STATED TASK >> Across the entries below, how many lines contain the string "Continue"? Give only the count.

START RECORD SET

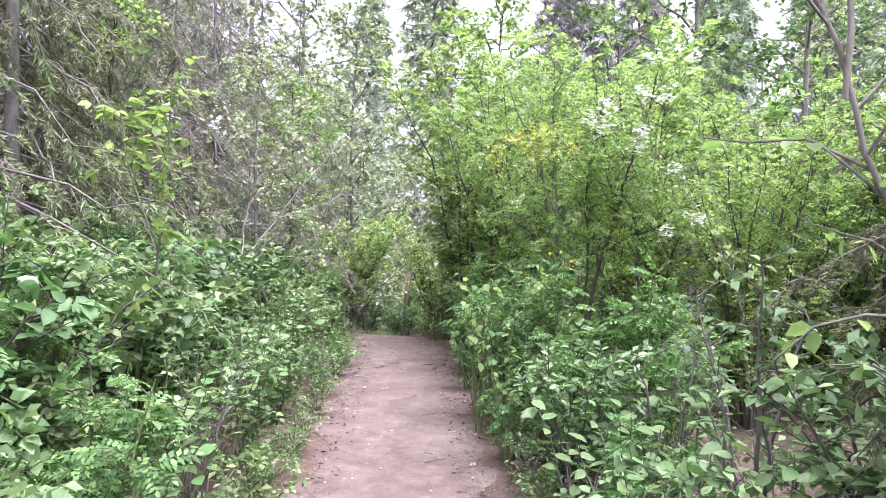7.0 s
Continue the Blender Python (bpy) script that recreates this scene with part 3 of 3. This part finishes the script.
stemmed("young_rowan", "young tree with forked grey stems and feathered light-green leaves", "tree",
        [[(-0.97, 10.66, 0.12), (-0.99, 10.6, 1.36), (-1.06, 10.54, 1.99), (-1.22, 10.53, 2.54), (-1.33, 10.54, 2.79), (-1.6, 10.56, 3.4)],
         [(-1.06, 10.56, 2.05), (-1.1, 10.52, 2.65), (-1.11, 10.46, 3.5)],
         [(-1.03, 10.55, 1.94), (-0.84, 10.44, 2.09), (-0.61, 10.33, 2.22), (-0.30, 10.2, 2.30)],
         [(-1.02, 10.6, 1.2), (-1.1, 10.56, 1.58), (-1.22, 10.56, 1.84), (-1.5, 10.5, 2.2)]],
        38, 8, 0.036, 0.5, LEAF_YELLOW, BARK_GREY, "feather", 0.022, 0.22, 0.42)
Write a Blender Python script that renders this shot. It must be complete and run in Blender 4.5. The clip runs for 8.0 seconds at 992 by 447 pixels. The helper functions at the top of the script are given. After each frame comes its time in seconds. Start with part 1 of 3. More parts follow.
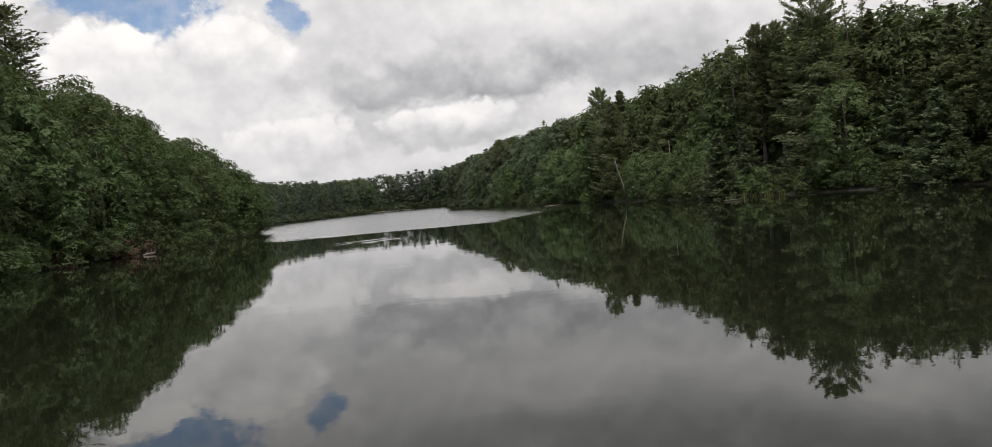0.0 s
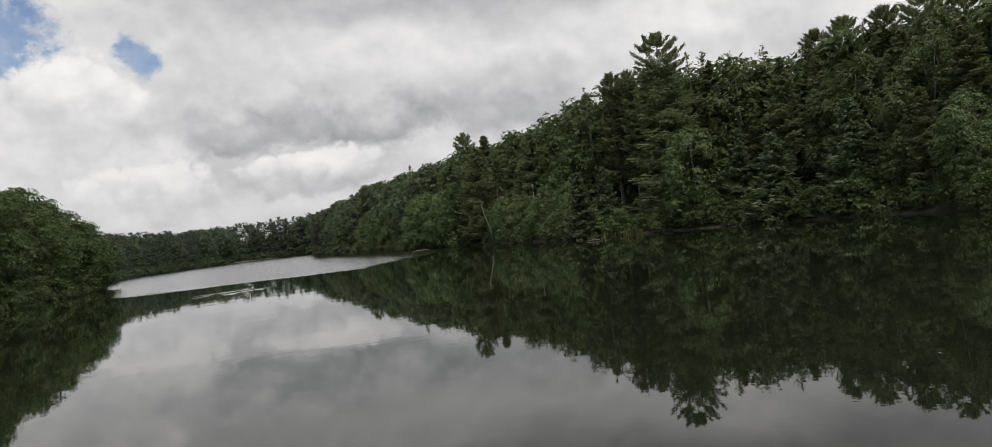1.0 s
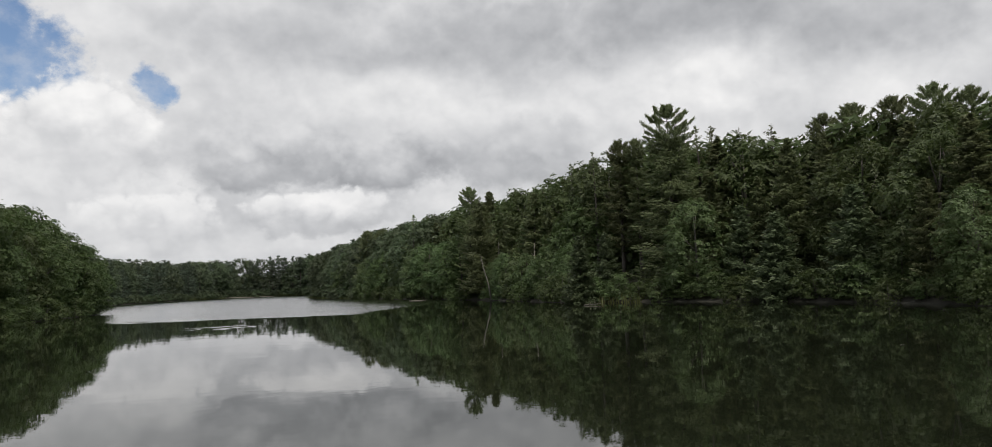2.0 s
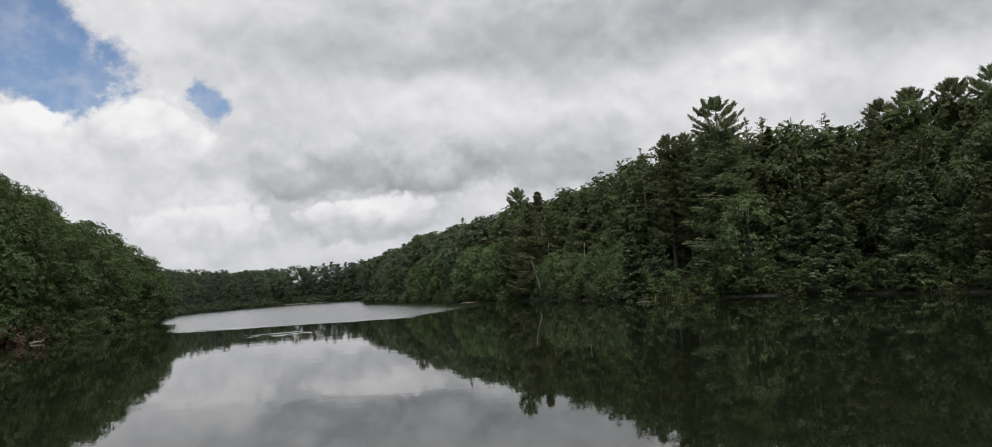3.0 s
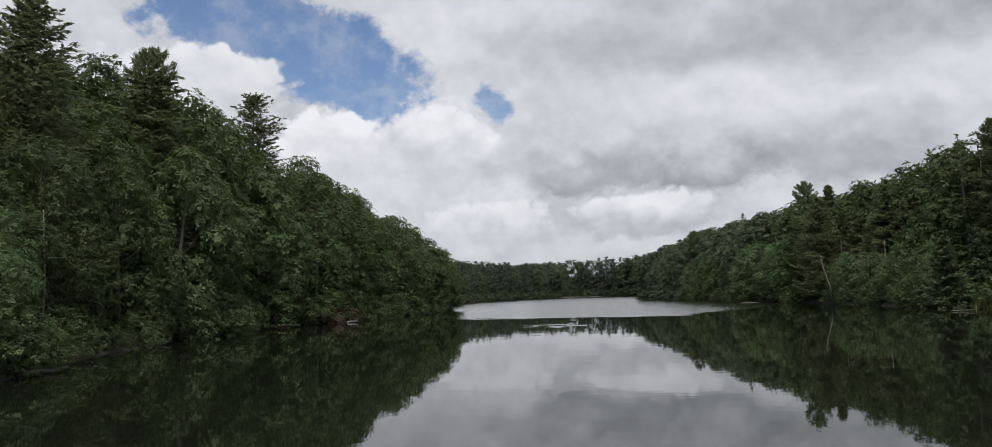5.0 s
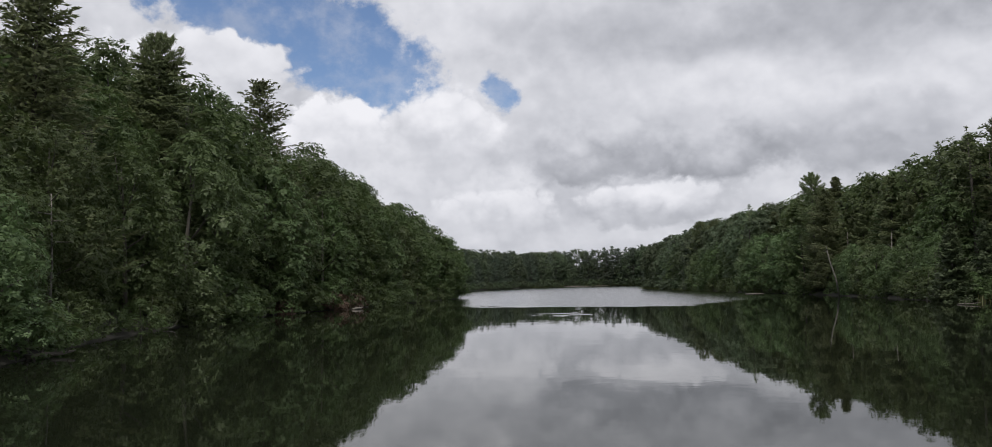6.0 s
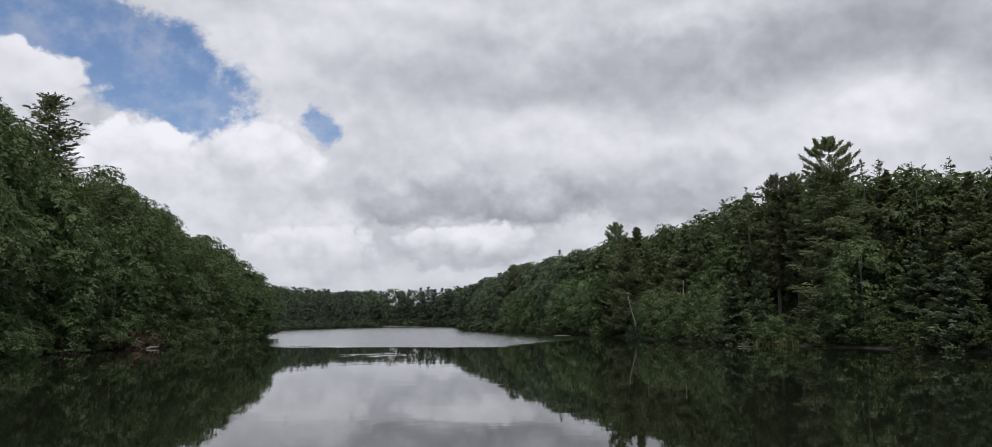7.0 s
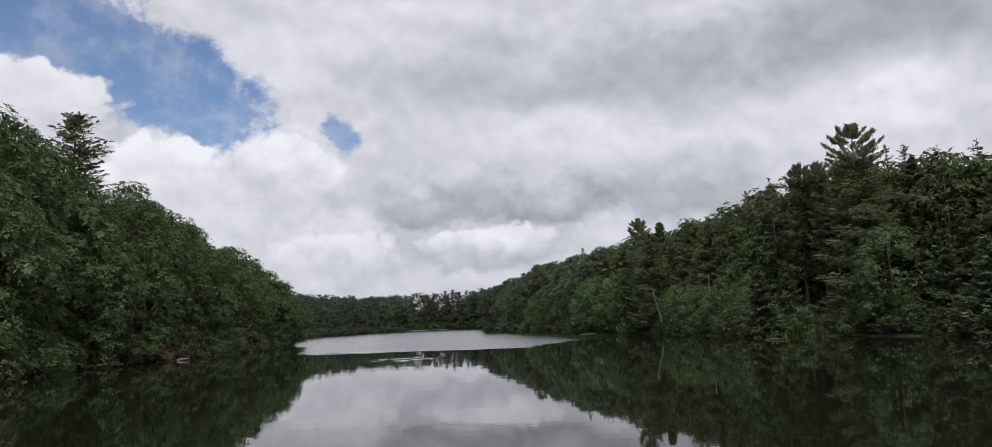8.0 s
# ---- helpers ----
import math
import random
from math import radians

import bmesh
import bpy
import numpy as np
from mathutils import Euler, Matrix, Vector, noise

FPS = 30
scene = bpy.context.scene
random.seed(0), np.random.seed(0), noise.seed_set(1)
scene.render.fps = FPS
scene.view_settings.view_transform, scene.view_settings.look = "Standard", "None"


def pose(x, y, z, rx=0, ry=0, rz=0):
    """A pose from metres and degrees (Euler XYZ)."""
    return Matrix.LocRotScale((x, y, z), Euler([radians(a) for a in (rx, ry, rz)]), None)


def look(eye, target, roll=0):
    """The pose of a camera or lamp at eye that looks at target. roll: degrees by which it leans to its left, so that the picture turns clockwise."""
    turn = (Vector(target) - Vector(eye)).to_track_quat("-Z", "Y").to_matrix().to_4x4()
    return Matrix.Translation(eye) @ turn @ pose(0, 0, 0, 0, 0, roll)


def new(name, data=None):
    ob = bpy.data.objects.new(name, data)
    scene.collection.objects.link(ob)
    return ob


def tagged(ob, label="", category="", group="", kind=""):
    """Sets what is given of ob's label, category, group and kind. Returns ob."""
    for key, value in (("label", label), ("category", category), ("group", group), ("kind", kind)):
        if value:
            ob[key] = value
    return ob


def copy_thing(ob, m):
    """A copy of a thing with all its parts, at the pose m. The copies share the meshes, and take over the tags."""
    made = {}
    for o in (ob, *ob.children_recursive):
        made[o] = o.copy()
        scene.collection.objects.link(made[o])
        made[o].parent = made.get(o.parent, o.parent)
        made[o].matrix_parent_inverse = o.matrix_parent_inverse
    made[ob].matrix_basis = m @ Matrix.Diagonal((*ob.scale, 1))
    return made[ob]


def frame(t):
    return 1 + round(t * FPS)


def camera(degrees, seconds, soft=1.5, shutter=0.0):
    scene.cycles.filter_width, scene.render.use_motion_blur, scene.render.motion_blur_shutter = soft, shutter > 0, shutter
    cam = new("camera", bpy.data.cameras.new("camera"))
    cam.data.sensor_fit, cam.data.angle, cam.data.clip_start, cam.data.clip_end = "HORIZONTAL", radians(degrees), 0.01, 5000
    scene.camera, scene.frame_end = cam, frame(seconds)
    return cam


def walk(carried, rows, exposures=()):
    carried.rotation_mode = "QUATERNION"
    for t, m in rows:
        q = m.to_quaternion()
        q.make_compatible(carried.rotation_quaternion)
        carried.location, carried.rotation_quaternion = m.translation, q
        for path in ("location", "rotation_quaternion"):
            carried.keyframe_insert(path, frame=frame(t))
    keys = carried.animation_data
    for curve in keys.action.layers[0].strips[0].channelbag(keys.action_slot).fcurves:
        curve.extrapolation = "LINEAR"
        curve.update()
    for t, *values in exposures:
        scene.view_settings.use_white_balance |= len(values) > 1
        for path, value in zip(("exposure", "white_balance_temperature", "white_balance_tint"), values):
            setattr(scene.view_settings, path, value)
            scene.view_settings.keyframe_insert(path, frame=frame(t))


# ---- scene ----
# A calm forest lake under broken cloud, seen by someone who stands on the near bank and turns to and fro.
EYE = 2.2

cam = camera(65.95, 8.0, soft=0.75)
# seconds, yaw, pitch, roll in degrees
TURNS = [
    (0, -2.62, -1.95, 5.16), (0.3, -2.50, 0.63, 7.06), (0.5, -6.28, 0.46, 6.52), (0.7, -9.73, 0.88, 5.63),
    (1, -12.55, 0.37, 6.55), (1.2, -12.99, 1.34, 5.98), (1.5, -11.76, 4.83, 4.85), (1.7, -11.84, 4.92, 2.38),
    (2.8, -13.85, 3.89, 2.23), (3, -8.86, 4.80, 3.45), (3.2, -4.34, 4.05, 2.96), (3.5, -1.13, 2.59, 1.14),
    (3.7, 0.89, 2.69, 0.85), (4, 3.73, 4.08, 0.75), (4.2, 5.27, 4.72, 0.74), (4.5, 6.57, 5.61, 0.31),
    (4.7, 8.61, 5.53, 0.89), (5.8, 14.43, 4.81, 0.75), (6, 11.80, 4.47, 0.77), (6.2, 7.91, 5.03, 0.15),
    (6.5, 2.62, 6.18, -0.48), (6.7, -0.54, 6.96, -0.40), (7, -1.89, 7.36, -0.01), (7.2, -1.30, 7.37, 0.43),
    (7.5, -0.58, 7.32, 1.21), (7.7, -0.01, 7.29, 1.67), (8, -0.00, 7.47, 1.93),
]
walk(cam, [(t, pose(0, 0, EYE, 90 + pitch, roll, yaw)) for t, yaw, pitch, roll in TURNS],
     [(0.0, 0.18, 6950, 10), (0.3, 0.08, 6900, 10), (0.5, 0.03, 6900, 10), (1.0, 0.04, 6880, 9), (1.5, 0.08, 6820, 8), (3.0, 0.04, 6700, 9),
      (3.5, 0.02, 6600, 10), (4.5, -0.04, 6430, 10), (6.0, 0.0, 6480, 11), (7.0, 0.0, 6400, 12), (8.0, 0.0, 6390, 12)])

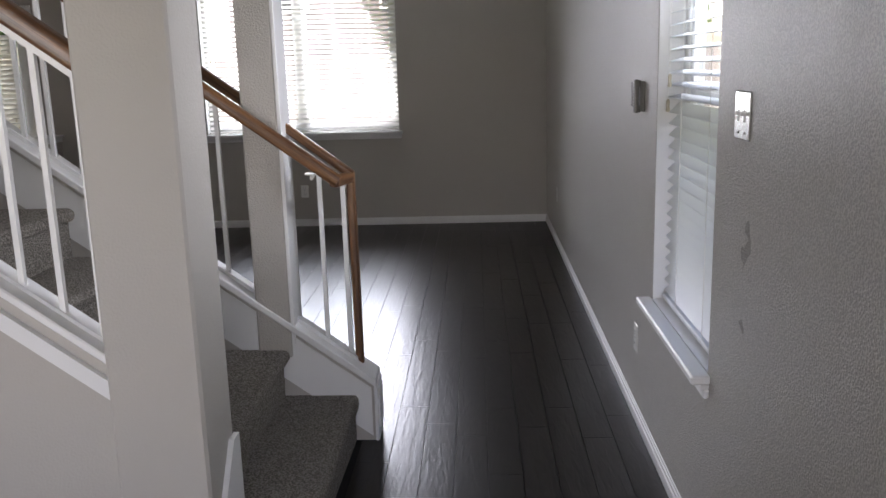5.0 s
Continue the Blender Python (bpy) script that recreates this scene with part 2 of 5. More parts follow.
def slat_material(name="white_slat", colour=(0.88, 0.88, 0.86), through=0.55):
    m = material(name, colour, 0.35, vary=0.02)
    n, l = m.node_tree.nodes, m.node_tree.links
    tr, mix = n.new("ShaderNodeBsdfTranslucent"), n.new("ShaderNodeMixShader")
    tr.inputs[0].default_value = (0.92, 0.91, 0.88, 1)
    mix.inputs[0].default_value = through
    l.new(n["Principled BSDF"].outputs[0], mix.inputs[1])
    l.new(tr.outputs[0], mix.inputs[2])
    l.new(mix.outputs[0], n["Material Output"].inputs[0])
    return m


def glass_material():
    m = bpy.data.materials.new("clear_glass")
    m.use_nodes = True
    n, l = m.node_tree.nodes, m.node_tree.links
    t, g, mix, lw = n.new("ShaderNodeBsdfTransparent"), n.new("ShaderNodeBsdfGlossy"), n.new("ShaderNodeMixShader"), n.new("ShaderNodeLayerWeight")
    lw.inputs[0].default_value = 0.5
    pw, fr = n.new("ShaderNodeMath"), n.new("ShaderNodeMapRange")
    pw.operation = "POWER"
    pw.inputs[1].default_value = 4.0
    fr.inputs[3].default_value, fr.inputs[4].default_value = 0.03, 0.6
    l.new(lw.outputs["Facing"], pw.inputs[0])
    l.new(pw.outputs[0], fr.inputs[0])
    t.inputs[0].default_value = (0.95, 0.97, 0.96, 1)
    g.inputs["Roughness"].default_value = 0.02
    l.new(fr.outputs[0], mix.inputs[0])
    l.new(t.outputs[0], mix.inputs[1])
    l.new(g.outputs[0], mix.inputs[2])
    l.new(mix.outputs[0], n["Material Output"].inputs[0])
    return m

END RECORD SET

COMPLETE ANSWER >> 2